Reescrevi a resenha abaixo três vezes, para aproveitar que João Cezar, professor dos mais generosos e pacientes, estava lá para nos corrigir. Agora preciso ler os demais contos do livro.

 

“Então você quer ser escritor?”

conto de Miguel Sanches Neto

A foto da autora na quarta capa de um livro de contos eróticos dá o impulso para o professor de “Então você quer ser escritor?” – conto homônimo da coletânea lançada em 2011 pelo escritor paranaense Miguel Sanches Neto – narrar a história de Lúcia, uma aluna pobre com quem ele teria tido um introito sexual. A recordação do episódio escancara o legado de seu ofício: vida e literatura são feitas “de equívocos e pequenas covardias.”

Não que precise ser assim. Seus heróis – a quem se compara com miopia – são icônicos pela coragem, rebeldia ou integridade: Hemingway, Bukowski e Rilke. Mas em sua vida, ele é vítima: desiludido de ensinar a jovens alunos “o caráter dionisíaco da escrita” nietzscheana, acaba se convencendo de que pelo menos para uma aluna, Lúcia, fez diferença, ensinando que “sobretudo a embriaguez de excitação sexual, a mais antiga e primordial forma de embriaguez” gerou uma escritora.

Miguel Sanches Neto, o autor real que explicitamente se confunde com o autor fictício do conto, não é o primeiro, nem será o último escritor ministrando oficinas literárias. Mas o leitor de “Então você quer ser escritor?”, se tiver feito uma primeira oficina, poderá pensar em não participar de mais nenhuma. Como acha o professor do conto, alunos “são apenas candidatos a escritor”, quando deveriam ser predestinados.

A pergunta é por que frequentá-las, por que ser escritor, afinal? O professor lista com enfado seu público: “aposentados que querem se ocupar numa fase em que tudo já aconteceu”, “poetas de todos o credos, que frequentam uma oficina de contos para conquistar alguma plateia para suas performances”, garotas de “mãos angelicais”, “unhas pintadas” e “seios quase infantis” reescrevendo “leituras do colégio”. O que lhe escapava, e tardiamente descoberto pela revelação do amor de Lúcia, é que não é o público das oficinas que está errado, mas sua recusa em assumir o papel de escritor exemplo de vida para leitores. Quando a descoberta é feita, ele lamenta: “Foi minha pior aluna e era quem mais me merecia, se é que alguém me merece. Ela me merecia de forma tão profunda que, não tendo dado a atenção devida a ela, me senti um traidor de minhas origens, um traidor da literatura.”

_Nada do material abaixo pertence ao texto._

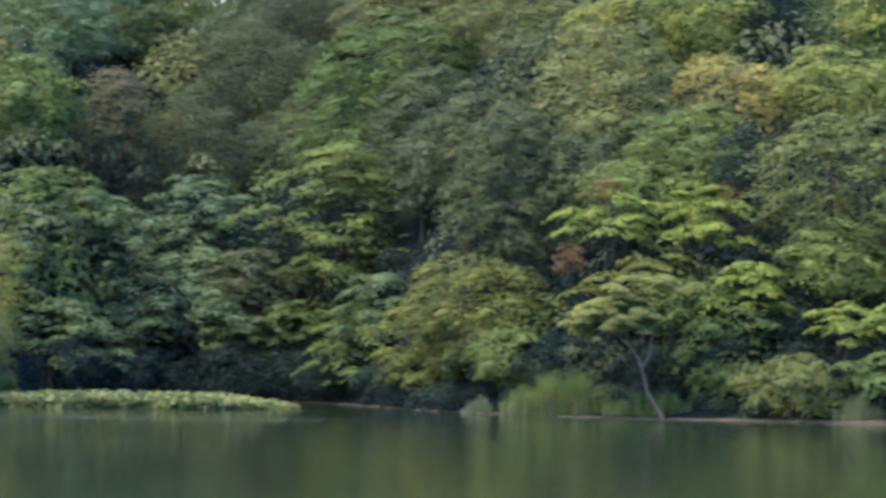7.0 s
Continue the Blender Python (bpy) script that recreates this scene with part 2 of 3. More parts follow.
def pads(c, reach, thick, axis, rng, droop):
    """The dense inside of leaf clumps: a ruffled, domed cushion of crowded leaves at each centre, reach wide and thick high."""
    n, k = len(c), PAD_SIDES
    size = 2 + 3 * k
    u = np.zeros((n, size, 3))
    u[:, 0, 2], u[:, -1, 2] = 1.0, -0.3
    a = np.arange(k) * 2 * math.pi / k + rng.uniform(0, 6, (n, 1))
    for j, (r, z) in enumerate(PAD_RINGS):
        rr = r * (1 + rng.uniform(-0.38, 0.38, (n, k)))
        at = slice(1 + j * k, 1 + (j + 1) * k)
        u[:, at, 0], u[:, at, 1] = rr * np.cos(a), rr * np.sin(a)
        u[:, at, 2] = z + rng.uniform(-0.3, 0.3, (n, k))
    sag = droop * (u[:, :, 0] ** 2 + u[:, :, 1] ** 2) * reach.mean(1)[:, None]
    t1, t2 = frames_of(axis, rng)
    v = c[:, None] + u[:, :, :1] * (t1 * reach[:, :1])[:, None] + u[:, :, 1:2] * (t2 * reach[:, 1:])[:, None] + u[:, :, 2:] * (axis * thick[:, None])[:, None]
    v[:, :, 2] -= sag
    f = []
    for i in range(k):
        q = (i + 1) % k
        f.append((0, 1 + i, 1 + q, 1 + q))
        for j in range(2):
            f.append((1 + j * k + i, 1 + (j + 1) * k + i, 1 + (j + 1) * k + q, 1 + j * k + q))
        f.append((1 + 2 * k + i, size - 1, 1 + 2 * k + q, 1 + 2 * k + q))
    f = (np.arange(n)[:, None, None] * size + np.array(f)).reshape(-1, 4)
    return v.reshape(-1, 3), f


def clump_leaves(c, reach, thick, axis, out, load, per, leaf, rng, droop, rim):
    """Blades crowding the outer side of each clump, fringing its edge and straying beyond it."""
    n = len(c)
    r_mean = reach.mean(1)
    count = np.maximum((per * load * (r_mean / r_mean[load == 1].mean()) ** 1.7).astype(int), 5)
    idx = np.repeat(np.arange(n), count)
    k = len(idx)
    a = rng.uniform(0, 2 * math.pi, k)
    edge = rng.random(k) < rim
    r = np.where(edge, rng.uniform(0.75, 1.2, k), np.sqrt(rng.random(k)))
    r *= 1 + 0.2 * np.sin(3 * a + 2.1 * idx) + 0.14 * np.sin(7 * a + idx)
    z = np.where(edge, rng.uniform(-0.35, 0.4, k), np.sqrt(np.clip(1 - r * r, 0, 1)) * rng.uniform(0.35, 1.2, k))
    stray = rng.random(k) < 0.08
    r, z = np.where(stray, r * 1.3, r), np.where(stray, z * 1.45, z)
    ca, sa = np.cos(a), np.sin(a)
    t1, t2 = frames_of(axis, rng)
    side = t1[idx] * ca[:, None] + t2[idx] * sa[:, None]
    p = t1[idx] * (r * ca * reach[idx, 0])[:, None] + t2[idx] * (r * sa * reach[idx, 1])[:, None] + axis[idx] * (z * thick[idx])[:, None]
    p[:, 2] -= droop * r * r * r_mean[idx]
    flat = (thick / r_mean)[idx]
    nrm = unit(side * (r * (0.35 + 0.65 * flat))[:, None] + axis[idx] * (0.12 + np.maximum(z, 0) * (1.3 - flat))[:, None] + np.array([0, 0, 0.14]) + rng.normal(0, 0.15, (k, 3)))
    along = unit(side + 0.5 * out[idx] + np.array([0, 0, -0.45]))
    return c[idx] + p, nrm, leaf * rng.uniform(0.6, 1.4, k), along


def shell(rng, half, a, cover):
    """Leaf clumps spread evenly over the shell of an ellipsoid round the origin: places, ways out, sizes."""
    p = 1.6
    area = 4 * math.pi * (((half[0] * half[1]) ** p + (half[0] * half[2]) ** p + (half[1] * half[2]) ** p) / 3) ** (1 / p)
    n = max(7, int(cover * area / (math.pi * a * a)))
    i = np.arange(n) + 0.5
    z = 1 - 2 * i / n
    ph = i * 2.39996 + rng.uniform(0, 6)
    v = unit(np.stack([np.cos(ph) * np.sqrt(1 - z * z), np.sin(ph) * np.sqrt(1 - z * z), z], 1) + rng.normal(0, 0.6 / math.sqrt(n) + 0.06, (n, 3)))
    rad = np.where(rng.random(n) < 0.75, rng.uniform(0.9, 1.06, n), rng.uniform(0.6, 0.85, n))
    return v * half * rad[:, None], unit(v / half), a * np.exp(rng.normal(0, 0.28, n)).clip(0.55, 1.6)


def clumps_round(rng, w, d, h, a, cover):
    """A full crown w x d x h made of several rounded limbs' heads that grow into one another, each clad in leaf clumps."""
    m = int(np.clip(w * h / (6.5 * a), 1, 9)) if w > 2.0 else 1
    if m < 3:
        half = np.array([w / 2 - 0.4 * a, d / 2 - 0.4 * a, h / 2 - 0.25 * a]).clip(0.3 * min(w, h))
        c, out, size = shell(rng, half, a, cover)
        return c + np.array([0, 0, h / 2]), out, size, np.ones(len(c))
    heads = []
    for i in range(m):
        up = (i + 0.5) / m
        az = 2.39996 * i + rng.uniform(-0.5, 0.5)
        ring = math.sqrt(max(1 - (1.7 * up - 0.75) ** 2, 0.05)) * rng.uniform(0.8, 1.05)
        big = rng.uniform(0.48, 0.66) * (1.0 if up > 0.25 else 0.85)
        half = np.array([w / 2 * big, d / 2 * big, min(h / 2 * big * 1.05, w / 2 * big * 1.1)])
        mid = np.array([math.cos(az) * ring * (w / 2 - half[0]), math.sin(az) * ring * (d / 2 - half[1]), half[2] + up * (h - 2 * half[2])])
        heads.append((mid, half))
    heads.append((np.array([0, 0, 0.46 * h]), np.array([0.36 * w, 0.36 * d, 0.40 * h])))
    cs, os, ss, ws = [], [], [], []
    for i, (mid, half) in enumerate(heads):
        for depth, wide, share, load in ((1.0, 1.0, 1.0, 1.0), (0.70, 1.35, 0.9, 0.42)):
            c, out, size = shell(rng, (half * depth - 0.3 * a).clip(0.2), a * wide, cover * share)
            c = c + mid
            keep = np.ones(len(c), bool)
            for j, (other, size2) in enumerate(heads):
                if j != i:
                    keep &= (((c - other) / size2) ** 2).sum(1) > 0.66 * depth ** 2
            whole = unit((c - np.array([0, 0, 0.4 * h])) / np.array([w, d, h]))
            cs.append(c[keep]), os.append(unit(out + 0.4 * whole)[keep]), ss.append(size[keep]), ws.append(np.full(keep.sum(), load))
    return np.concatenate(cs), np.concatenate(os), np.concatenate(ss), np.concatenate(ws)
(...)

Entretanto, dura pouco o drama de consciência. Suas alunas podem buscar inspiração em Clarice Lispector ou Emily Dickinson – são jovens. Ele, que está “às vésperas da velhice”, não se seduz mais pelo “lado romântico ou transgressor do desejo”. Resta-lhe o lado trágico ou cômico do desejo, agir como os personagens do Dalton Trevisan, outro herói seu: procurar pelo chão a calcinha de Lúcia, um troféu para sua existência.

revisto por Mayra Corrêa e Castro ® 2012

SANCHES NETO, Miguel. Então você quer ser escritor?; in: Então você quer ser Escritor?. Rio de Janeiro: Record, 2011.